*Given problem*:
From the entries below, gather each line containing the word "name".
%%
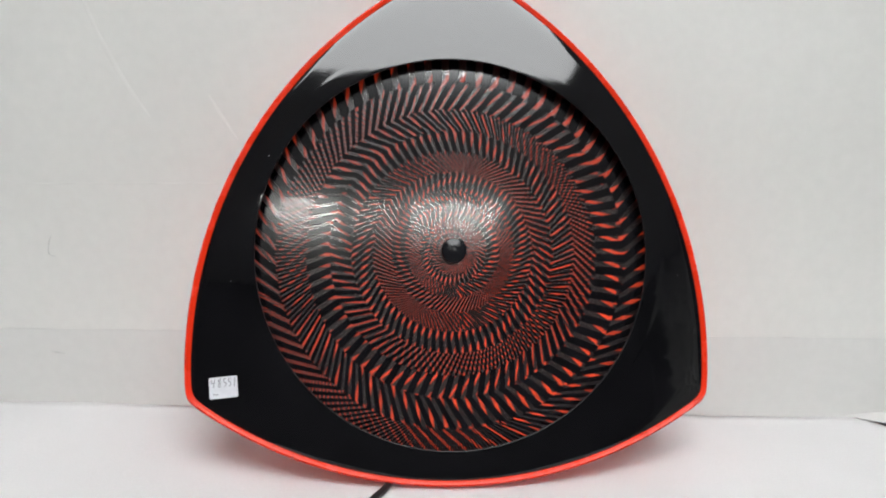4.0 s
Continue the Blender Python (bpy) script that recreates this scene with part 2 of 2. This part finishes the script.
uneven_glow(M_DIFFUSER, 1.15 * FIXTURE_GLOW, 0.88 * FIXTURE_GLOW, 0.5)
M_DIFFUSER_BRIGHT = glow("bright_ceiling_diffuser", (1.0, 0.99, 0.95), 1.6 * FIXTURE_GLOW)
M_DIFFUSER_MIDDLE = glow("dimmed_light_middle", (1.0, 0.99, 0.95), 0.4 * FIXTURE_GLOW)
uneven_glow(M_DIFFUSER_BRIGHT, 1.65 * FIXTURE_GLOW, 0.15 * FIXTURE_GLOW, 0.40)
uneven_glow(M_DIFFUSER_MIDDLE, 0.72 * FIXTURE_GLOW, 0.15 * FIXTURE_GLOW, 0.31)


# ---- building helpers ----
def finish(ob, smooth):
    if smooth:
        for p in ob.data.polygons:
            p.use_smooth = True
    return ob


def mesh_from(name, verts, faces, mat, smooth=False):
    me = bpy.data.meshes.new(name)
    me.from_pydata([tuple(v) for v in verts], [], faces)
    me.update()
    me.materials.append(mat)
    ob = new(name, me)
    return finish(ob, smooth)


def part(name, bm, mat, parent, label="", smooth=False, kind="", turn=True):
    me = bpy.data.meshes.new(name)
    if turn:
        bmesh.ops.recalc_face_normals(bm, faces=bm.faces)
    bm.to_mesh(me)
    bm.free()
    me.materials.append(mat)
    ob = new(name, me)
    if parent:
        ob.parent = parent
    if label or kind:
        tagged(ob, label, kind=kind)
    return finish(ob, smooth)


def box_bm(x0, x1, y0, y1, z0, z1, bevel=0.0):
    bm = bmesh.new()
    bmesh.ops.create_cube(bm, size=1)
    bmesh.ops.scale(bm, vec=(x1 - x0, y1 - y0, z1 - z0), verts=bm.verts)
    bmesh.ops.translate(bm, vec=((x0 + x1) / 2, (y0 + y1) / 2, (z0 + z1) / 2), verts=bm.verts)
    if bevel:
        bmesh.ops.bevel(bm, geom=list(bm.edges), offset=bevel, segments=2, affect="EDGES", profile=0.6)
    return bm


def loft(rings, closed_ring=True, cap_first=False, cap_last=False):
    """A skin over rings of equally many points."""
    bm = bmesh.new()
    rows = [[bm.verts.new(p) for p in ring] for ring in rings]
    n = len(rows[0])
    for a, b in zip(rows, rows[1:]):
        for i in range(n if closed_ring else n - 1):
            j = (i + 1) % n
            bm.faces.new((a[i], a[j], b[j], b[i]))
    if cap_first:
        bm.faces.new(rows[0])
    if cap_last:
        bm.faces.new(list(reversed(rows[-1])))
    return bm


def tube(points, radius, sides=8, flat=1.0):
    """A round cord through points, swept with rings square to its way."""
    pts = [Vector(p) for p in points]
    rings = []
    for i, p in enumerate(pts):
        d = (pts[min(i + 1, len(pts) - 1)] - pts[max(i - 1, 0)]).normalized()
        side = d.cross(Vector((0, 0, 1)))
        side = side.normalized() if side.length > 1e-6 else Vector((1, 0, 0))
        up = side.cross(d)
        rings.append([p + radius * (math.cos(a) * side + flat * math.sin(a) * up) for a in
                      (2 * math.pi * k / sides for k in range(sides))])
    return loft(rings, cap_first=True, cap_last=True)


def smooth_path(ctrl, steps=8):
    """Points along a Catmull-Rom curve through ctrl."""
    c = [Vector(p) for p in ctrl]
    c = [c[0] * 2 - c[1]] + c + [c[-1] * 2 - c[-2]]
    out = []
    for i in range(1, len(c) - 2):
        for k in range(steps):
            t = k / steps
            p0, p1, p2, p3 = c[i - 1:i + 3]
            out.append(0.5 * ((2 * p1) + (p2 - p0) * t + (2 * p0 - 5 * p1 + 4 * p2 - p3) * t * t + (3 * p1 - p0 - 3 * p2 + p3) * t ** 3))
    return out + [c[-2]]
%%
%%
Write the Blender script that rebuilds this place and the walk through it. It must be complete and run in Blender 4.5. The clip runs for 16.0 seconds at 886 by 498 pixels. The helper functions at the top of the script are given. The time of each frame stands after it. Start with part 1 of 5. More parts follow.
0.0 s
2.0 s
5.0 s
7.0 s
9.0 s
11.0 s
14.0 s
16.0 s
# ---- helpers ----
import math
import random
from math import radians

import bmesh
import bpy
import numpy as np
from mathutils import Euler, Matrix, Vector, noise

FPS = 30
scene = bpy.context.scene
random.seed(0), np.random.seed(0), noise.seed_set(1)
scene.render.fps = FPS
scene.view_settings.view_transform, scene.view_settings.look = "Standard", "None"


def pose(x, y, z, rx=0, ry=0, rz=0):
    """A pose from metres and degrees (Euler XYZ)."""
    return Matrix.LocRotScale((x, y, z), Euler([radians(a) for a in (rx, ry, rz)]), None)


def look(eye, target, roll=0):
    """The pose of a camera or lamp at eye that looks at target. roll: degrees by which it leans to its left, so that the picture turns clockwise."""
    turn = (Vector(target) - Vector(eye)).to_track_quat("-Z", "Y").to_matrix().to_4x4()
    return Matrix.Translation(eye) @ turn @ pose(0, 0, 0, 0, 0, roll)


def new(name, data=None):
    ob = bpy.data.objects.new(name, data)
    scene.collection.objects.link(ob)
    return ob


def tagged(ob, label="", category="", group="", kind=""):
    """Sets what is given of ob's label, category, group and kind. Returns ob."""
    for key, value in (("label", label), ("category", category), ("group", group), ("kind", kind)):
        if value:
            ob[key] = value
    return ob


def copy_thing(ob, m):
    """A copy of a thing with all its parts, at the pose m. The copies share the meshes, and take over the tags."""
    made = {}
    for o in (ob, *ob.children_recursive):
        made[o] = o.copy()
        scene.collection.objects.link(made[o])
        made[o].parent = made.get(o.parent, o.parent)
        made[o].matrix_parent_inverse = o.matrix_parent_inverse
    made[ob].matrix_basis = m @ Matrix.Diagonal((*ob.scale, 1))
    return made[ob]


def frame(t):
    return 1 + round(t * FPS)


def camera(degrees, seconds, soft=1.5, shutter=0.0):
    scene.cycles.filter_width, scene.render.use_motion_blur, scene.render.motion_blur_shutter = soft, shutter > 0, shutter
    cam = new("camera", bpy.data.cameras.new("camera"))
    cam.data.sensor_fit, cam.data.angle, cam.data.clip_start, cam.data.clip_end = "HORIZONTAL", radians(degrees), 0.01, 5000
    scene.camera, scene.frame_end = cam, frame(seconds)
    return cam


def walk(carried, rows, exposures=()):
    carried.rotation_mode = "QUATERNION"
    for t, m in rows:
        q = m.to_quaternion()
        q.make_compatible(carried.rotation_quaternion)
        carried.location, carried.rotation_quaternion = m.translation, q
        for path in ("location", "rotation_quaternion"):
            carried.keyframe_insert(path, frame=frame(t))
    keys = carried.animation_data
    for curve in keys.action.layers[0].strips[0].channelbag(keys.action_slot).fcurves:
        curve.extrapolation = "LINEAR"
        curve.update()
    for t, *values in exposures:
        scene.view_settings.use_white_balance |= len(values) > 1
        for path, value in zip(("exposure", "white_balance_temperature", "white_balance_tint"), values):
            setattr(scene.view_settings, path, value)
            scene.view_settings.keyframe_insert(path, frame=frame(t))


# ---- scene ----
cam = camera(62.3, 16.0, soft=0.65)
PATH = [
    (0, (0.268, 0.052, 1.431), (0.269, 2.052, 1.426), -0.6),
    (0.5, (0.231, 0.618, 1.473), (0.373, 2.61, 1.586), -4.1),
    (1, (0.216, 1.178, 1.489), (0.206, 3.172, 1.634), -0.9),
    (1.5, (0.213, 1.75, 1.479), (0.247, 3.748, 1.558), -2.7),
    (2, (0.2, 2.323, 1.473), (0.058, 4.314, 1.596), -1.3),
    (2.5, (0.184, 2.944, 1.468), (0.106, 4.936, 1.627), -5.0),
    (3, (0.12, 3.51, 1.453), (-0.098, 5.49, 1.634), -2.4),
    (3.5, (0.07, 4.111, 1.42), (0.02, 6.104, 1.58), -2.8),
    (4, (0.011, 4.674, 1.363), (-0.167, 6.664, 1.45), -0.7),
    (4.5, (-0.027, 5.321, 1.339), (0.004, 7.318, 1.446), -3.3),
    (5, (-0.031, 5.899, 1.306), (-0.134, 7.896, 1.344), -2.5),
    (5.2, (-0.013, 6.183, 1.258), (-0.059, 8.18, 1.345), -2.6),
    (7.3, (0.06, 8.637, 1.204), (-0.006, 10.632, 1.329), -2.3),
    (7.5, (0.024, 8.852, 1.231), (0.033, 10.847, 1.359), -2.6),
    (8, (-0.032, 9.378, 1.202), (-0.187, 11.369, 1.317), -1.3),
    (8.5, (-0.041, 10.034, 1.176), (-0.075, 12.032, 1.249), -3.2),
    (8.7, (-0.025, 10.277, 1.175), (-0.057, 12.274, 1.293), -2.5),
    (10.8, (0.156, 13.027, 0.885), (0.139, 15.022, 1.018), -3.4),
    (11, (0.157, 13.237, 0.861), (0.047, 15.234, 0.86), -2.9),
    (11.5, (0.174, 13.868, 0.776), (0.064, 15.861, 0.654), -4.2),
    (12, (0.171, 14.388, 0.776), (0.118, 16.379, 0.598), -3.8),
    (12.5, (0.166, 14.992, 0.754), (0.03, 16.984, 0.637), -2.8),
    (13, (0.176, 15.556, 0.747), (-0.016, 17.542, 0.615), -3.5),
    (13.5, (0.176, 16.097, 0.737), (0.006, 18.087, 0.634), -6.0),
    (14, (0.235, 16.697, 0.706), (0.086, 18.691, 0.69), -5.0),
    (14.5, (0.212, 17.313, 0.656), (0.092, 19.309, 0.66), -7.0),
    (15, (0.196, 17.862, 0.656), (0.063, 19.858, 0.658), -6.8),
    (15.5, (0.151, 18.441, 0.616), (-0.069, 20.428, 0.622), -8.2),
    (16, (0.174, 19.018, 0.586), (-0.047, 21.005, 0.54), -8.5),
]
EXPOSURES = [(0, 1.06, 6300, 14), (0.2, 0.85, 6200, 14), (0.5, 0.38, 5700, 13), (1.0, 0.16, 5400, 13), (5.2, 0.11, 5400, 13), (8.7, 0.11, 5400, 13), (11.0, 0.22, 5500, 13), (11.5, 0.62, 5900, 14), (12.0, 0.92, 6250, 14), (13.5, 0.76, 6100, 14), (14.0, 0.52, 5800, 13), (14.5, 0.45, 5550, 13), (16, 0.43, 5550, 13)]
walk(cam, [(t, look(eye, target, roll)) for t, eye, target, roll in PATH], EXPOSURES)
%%
%%
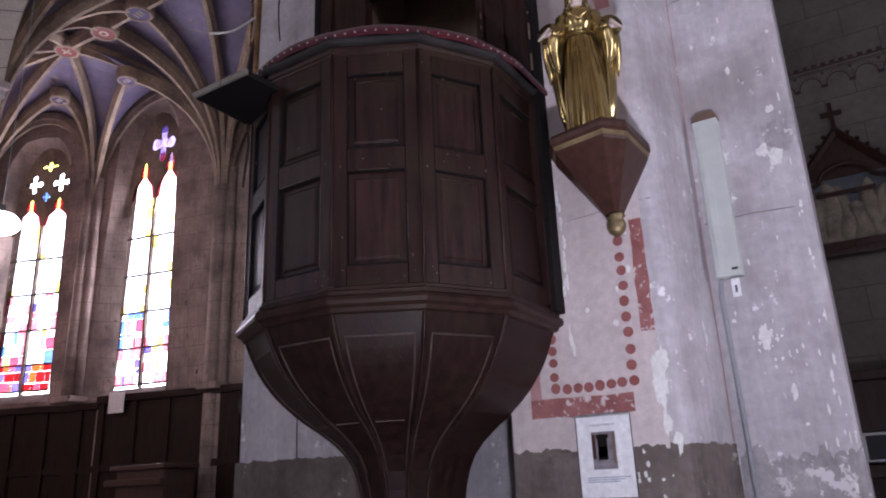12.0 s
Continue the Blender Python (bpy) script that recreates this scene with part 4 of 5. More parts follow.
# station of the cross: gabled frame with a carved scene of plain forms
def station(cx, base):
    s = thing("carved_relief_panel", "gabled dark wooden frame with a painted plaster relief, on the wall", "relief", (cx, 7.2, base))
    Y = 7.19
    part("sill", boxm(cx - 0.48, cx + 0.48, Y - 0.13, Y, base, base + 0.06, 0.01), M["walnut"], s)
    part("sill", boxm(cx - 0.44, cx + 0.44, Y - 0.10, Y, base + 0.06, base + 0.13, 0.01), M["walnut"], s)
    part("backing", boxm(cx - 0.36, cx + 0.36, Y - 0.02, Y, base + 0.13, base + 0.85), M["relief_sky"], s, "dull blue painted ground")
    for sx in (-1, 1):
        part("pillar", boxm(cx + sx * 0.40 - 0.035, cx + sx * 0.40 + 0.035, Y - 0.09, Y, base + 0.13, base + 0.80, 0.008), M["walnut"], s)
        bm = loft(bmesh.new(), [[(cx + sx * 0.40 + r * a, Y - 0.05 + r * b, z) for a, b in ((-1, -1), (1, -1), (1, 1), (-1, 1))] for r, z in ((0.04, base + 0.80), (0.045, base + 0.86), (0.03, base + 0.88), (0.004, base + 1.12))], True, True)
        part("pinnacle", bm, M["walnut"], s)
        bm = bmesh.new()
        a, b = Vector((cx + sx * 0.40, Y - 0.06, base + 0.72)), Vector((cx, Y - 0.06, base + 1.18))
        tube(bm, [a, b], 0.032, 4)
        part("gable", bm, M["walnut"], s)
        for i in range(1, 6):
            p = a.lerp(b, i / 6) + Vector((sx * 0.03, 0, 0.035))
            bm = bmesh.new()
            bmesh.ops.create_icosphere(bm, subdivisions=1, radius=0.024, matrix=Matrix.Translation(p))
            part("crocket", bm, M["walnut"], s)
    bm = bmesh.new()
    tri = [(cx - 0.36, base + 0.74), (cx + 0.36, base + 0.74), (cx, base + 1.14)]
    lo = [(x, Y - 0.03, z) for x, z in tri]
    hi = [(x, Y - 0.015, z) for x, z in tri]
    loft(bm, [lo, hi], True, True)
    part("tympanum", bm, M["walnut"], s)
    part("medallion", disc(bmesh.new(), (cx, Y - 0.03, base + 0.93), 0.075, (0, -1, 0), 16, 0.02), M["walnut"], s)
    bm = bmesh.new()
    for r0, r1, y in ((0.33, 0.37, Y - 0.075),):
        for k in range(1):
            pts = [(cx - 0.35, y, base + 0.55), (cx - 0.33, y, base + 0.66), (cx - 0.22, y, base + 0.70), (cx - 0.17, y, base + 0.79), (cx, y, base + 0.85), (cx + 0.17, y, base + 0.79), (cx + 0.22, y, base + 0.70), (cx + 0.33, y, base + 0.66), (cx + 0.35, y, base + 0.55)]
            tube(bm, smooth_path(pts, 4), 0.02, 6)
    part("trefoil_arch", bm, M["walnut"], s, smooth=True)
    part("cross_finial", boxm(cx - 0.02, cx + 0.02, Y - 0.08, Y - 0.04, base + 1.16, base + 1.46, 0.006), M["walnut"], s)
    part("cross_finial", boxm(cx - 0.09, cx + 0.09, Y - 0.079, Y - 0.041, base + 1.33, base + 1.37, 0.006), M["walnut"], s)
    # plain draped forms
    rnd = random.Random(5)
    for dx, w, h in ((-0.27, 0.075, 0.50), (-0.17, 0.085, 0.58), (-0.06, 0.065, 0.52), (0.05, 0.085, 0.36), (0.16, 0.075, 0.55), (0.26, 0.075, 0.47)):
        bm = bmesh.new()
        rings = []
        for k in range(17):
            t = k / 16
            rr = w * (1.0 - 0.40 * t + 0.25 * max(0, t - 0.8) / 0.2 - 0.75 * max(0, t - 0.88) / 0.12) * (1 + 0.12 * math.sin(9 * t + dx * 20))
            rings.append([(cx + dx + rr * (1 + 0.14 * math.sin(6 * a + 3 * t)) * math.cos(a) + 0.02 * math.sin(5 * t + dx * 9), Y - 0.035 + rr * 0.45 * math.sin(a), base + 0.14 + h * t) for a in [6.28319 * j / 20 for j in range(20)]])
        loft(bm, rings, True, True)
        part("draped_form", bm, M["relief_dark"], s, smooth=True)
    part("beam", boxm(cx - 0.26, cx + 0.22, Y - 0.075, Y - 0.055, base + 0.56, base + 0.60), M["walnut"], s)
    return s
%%
*Task output*:
def mesh_from(name, verts, faces, mat, smooth=False):
    me = bpy.data.meshes.new(name)
    ob = new(name, me)
def part(name, bm, mat, parent, label="", smooth=False, kind="", turn=True):
    me = bpy.data.meshes.new(name)
    ob = new(name, me)
def new(name, data=None):
    ob = bpy.data.objects.new(name, data)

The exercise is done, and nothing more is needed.